On 04 Sep 2011, at 20:24, meekerdb wrote:

On 9/4/2011 4:10 AM, Stathis Papaioannou wrote:
On Sun, Sep 4, 2011 at 1:32 AM, Craig Weinberg<whatsons...@gmail.com> wrote:

Well, either the atoms got into the book by following the rules of
physics or they got there by magic. What other options are there? This
does not mean that the rules of physics are all known, all
deterministic or all computable; but whatever they are, the atoms in
the universe bounce around according to them and end up in books,
stars and people.
Whatever physical phenomena are observed to be doing, the laws of
physics are extended to allow for. Quantum mechanics is magic, until
physicists call it physics. It's upside down to imagine that our
observations need to fit into our existing rule book, especially when
those observations (like first person singular subjectivity, free
will, qualia, feeling, awareness, perception, etc) both cannot be
denied and cannot be explained within the existing rules.

If I were more of a materialist, I would say that the odds that we
happen to be living in the one era of all of history when our
knowledge of physics coincides with objective truth are astronomically
unlikely and radically anthropocentric. Given our collective history
of willingness to cling to irrational superstition and shortsighted or
premature scientific theory, I see no reason to consider our
contemporary chapter of science any more sacrosanct than that of
centuries past. History has shown that we have always been completely
wrong about the universe. Until our explanation of the universe
accounts fully for all subjective and objective phenomena in their
native presentations, it seems obvious that we have a long long way to go. Right now, particle physics accounts for human experience about as
much as the Holy Trinity accounts for quarks.
Nothing really new has turned up in the physics underlying the brain
in over a century, since all the discoveries since are consistent with
organic chemistry, a subject reasonably well-understood even in the
nineteenth century. However, it is possible that something
fundamentally novel will turn up at some future point. In that case,
the brain will still follow the laws of physics, just laws that we
previously didn't know about. The brain's behaviour will still be
computable and therefore the brain's consciousness will still be
computable if the new laws are computable. If the new laws are not
computable it might still be possible to make artificial brain
components using non-computational devices, and consciousness would
still be preserved.

In a sense it is true that particle physics does not explain human
experience, and this is what Chalmers called the "Hard Problem" of
consciousness. It does not just apply to known physics, it applies to
any naturalistic theory of consciousness. If we show that the brain
contains dark matter, and the dark matter is responsible for
consciousness, it is still possible to say, "But when I see dark
matter, I don't see thoughts and feelings". And you can make that
observation in response to any theory at all.
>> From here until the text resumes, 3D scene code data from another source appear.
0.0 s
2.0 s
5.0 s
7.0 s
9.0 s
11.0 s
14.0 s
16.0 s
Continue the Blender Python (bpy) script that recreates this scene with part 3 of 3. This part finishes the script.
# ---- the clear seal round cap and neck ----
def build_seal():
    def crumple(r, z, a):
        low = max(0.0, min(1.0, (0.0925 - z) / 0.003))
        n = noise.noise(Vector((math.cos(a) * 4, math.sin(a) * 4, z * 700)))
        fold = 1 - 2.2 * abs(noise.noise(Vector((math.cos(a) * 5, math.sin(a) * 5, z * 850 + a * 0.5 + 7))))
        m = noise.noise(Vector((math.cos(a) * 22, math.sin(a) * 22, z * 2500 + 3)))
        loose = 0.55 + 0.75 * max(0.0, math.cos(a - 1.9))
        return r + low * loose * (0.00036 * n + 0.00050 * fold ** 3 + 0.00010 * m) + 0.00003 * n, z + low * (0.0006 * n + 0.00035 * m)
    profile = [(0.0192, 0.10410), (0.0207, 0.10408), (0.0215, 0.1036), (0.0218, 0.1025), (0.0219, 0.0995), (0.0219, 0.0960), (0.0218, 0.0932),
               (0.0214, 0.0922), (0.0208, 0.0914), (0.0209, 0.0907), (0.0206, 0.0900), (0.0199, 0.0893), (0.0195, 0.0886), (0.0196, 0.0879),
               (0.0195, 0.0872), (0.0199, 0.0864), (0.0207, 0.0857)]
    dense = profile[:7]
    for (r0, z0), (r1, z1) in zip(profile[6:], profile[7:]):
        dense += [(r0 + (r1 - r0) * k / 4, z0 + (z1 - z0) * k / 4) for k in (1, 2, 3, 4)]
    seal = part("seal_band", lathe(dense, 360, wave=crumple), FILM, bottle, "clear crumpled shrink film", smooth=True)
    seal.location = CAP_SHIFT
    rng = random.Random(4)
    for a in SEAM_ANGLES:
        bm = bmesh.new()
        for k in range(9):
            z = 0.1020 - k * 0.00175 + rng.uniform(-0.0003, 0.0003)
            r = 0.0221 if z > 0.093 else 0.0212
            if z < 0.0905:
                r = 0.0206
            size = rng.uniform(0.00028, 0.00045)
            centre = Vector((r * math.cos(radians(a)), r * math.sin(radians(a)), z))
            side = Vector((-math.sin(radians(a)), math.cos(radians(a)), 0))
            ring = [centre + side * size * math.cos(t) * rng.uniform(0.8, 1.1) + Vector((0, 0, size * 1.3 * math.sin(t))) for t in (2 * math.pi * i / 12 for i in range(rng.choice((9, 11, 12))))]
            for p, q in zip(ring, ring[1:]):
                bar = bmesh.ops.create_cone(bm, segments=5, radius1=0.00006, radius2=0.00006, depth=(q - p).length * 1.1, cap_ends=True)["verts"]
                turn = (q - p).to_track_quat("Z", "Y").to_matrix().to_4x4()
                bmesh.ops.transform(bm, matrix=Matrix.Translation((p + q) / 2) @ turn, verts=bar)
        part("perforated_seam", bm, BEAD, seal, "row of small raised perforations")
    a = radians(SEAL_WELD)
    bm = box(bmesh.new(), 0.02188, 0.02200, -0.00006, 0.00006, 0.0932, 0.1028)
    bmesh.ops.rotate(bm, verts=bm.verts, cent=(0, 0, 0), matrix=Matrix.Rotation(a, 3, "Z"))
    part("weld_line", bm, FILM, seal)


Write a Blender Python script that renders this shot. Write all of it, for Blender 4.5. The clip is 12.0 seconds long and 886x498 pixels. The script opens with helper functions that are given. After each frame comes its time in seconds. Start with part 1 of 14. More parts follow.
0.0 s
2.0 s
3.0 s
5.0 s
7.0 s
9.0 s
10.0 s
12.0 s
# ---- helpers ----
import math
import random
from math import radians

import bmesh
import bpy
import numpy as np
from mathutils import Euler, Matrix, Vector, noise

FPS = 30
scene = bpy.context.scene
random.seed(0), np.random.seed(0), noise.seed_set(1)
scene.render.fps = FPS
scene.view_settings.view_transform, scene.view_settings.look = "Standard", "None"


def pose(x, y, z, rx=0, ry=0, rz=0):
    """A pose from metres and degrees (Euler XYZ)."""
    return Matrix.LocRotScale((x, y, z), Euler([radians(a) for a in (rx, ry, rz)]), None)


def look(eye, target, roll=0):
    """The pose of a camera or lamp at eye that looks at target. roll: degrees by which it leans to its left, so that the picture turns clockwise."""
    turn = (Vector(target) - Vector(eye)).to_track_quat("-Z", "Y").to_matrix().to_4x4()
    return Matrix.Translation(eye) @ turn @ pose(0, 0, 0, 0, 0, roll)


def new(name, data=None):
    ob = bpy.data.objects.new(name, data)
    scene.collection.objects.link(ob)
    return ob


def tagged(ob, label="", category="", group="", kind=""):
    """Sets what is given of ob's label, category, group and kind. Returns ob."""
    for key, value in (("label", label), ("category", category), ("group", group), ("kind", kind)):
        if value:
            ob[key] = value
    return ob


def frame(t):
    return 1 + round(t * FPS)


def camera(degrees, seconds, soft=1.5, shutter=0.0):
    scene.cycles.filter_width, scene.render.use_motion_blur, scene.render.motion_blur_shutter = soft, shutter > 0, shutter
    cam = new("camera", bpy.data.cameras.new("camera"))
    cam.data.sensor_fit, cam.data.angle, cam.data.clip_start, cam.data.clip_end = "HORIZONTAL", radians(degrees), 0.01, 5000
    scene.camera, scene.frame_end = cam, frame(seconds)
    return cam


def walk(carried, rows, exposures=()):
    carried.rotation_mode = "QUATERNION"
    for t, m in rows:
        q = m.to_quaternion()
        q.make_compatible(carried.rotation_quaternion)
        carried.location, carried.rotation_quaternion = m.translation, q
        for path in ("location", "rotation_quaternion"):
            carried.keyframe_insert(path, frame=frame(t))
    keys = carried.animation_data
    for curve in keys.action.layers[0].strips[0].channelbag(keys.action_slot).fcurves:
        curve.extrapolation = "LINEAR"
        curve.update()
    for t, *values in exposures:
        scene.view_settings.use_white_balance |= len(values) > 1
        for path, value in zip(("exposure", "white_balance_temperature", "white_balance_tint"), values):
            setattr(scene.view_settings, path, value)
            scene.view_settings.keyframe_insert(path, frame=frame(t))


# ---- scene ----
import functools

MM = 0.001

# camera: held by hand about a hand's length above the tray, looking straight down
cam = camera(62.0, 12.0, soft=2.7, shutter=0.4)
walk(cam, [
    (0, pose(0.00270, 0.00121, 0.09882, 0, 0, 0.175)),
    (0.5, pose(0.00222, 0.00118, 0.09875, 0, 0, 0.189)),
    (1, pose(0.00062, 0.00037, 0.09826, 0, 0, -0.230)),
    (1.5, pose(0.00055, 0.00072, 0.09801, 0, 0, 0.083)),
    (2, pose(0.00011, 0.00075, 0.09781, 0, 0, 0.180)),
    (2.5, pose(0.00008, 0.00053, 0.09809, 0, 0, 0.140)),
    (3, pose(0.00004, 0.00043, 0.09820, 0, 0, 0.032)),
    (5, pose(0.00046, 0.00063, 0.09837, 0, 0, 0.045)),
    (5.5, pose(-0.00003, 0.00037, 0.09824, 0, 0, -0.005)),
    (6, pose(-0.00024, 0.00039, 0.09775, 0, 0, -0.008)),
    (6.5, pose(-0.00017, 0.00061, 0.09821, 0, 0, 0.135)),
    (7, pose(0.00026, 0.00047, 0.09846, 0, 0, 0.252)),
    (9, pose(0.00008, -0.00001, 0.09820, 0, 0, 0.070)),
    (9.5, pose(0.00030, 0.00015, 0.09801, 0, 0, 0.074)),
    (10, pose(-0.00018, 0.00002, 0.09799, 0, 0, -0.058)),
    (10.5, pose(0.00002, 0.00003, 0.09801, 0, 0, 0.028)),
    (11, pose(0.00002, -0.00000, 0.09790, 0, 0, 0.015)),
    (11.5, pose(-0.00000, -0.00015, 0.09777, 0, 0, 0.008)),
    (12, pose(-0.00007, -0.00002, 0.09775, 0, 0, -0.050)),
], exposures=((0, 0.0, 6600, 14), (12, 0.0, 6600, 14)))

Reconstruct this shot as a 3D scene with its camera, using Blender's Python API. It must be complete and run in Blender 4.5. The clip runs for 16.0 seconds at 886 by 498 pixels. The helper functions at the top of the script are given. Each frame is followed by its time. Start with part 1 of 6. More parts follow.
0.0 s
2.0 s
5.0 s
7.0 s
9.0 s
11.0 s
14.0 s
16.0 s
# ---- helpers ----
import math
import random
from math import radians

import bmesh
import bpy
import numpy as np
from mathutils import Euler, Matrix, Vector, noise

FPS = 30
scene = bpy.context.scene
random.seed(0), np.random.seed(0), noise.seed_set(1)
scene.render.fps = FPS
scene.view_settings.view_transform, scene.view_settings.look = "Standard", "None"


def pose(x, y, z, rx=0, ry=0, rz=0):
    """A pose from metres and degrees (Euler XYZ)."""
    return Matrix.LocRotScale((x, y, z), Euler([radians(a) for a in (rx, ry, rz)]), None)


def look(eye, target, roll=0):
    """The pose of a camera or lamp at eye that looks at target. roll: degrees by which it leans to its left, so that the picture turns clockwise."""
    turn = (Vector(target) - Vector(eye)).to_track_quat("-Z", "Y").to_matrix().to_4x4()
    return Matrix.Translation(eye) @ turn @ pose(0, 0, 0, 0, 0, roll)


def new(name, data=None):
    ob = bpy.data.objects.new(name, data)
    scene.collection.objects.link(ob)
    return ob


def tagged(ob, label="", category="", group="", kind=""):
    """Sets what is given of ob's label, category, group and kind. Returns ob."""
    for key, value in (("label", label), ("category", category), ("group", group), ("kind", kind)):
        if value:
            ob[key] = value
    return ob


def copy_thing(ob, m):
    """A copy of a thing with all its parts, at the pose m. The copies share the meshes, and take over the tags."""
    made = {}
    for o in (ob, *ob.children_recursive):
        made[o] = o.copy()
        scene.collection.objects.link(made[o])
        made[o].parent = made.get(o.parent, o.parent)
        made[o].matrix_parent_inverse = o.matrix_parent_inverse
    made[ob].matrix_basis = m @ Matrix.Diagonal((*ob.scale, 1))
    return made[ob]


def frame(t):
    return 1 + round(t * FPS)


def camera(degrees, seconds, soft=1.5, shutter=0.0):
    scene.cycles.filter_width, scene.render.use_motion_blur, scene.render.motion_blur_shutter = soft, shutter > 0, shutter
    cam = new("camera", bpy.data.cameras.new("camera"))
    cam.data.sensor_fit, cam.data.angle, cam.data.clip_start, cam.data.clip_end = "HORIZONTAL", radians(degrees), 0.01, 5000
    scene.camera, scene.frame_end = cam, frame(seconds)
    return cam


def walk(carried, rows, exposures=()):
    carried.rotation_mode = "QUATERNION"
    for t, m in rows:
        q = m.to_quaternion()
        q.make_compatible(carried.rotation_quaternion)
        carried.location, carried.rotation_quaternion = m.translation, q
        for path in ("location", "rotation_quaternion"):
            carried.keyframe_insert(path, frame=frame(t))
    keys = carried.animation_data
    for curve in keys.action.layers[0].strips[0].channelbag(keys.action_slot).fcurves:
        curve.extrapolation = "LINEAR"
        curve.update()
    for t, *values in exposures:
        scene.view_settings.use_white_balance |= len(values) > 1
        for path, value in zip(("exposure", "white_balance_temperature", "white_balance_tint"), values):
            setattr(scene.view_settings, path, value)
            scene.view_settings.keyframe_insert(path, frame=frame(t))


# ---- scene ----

And no just to theories of consciousness. When Newton was challenged to explain the cause of gravity he replied, "Hypothesi non fingo". What we think of as successful scientific theories are ones that have descriptive and predictive power. They don't conform to our anthropic instinct for emotion and purpose. It takes some scientific training to give up the intuition that protons and weather and gravity must have purposes. That's why I predict that the "hard problem" will just be bypassed by ever more successful engineering of aritificial intelligence. It will be like the question of what causes gravity and what is life.

May be Mechanism will be refuted, but meanwhile it illustrates that some explanation exists. If mechanism is correct it does explains completely gravity, time, space, quanta, and it does explain almost completely the qualia, except for a gap, which can been made as little as you wish, and which (the gap) can be justified entirely in the theory (like we can explain why we have a blind spot).

I think the hard problem is 99% solved, and 100% metasolved. And given that the solution predicts how matter appears and behave, the only thing to do to get the whole picture is to derive physics from self- reference/machine's theology. This might lead to a refutation of comp, or to a refutation of the classical theory of knowledge (although I doubt this can be possible).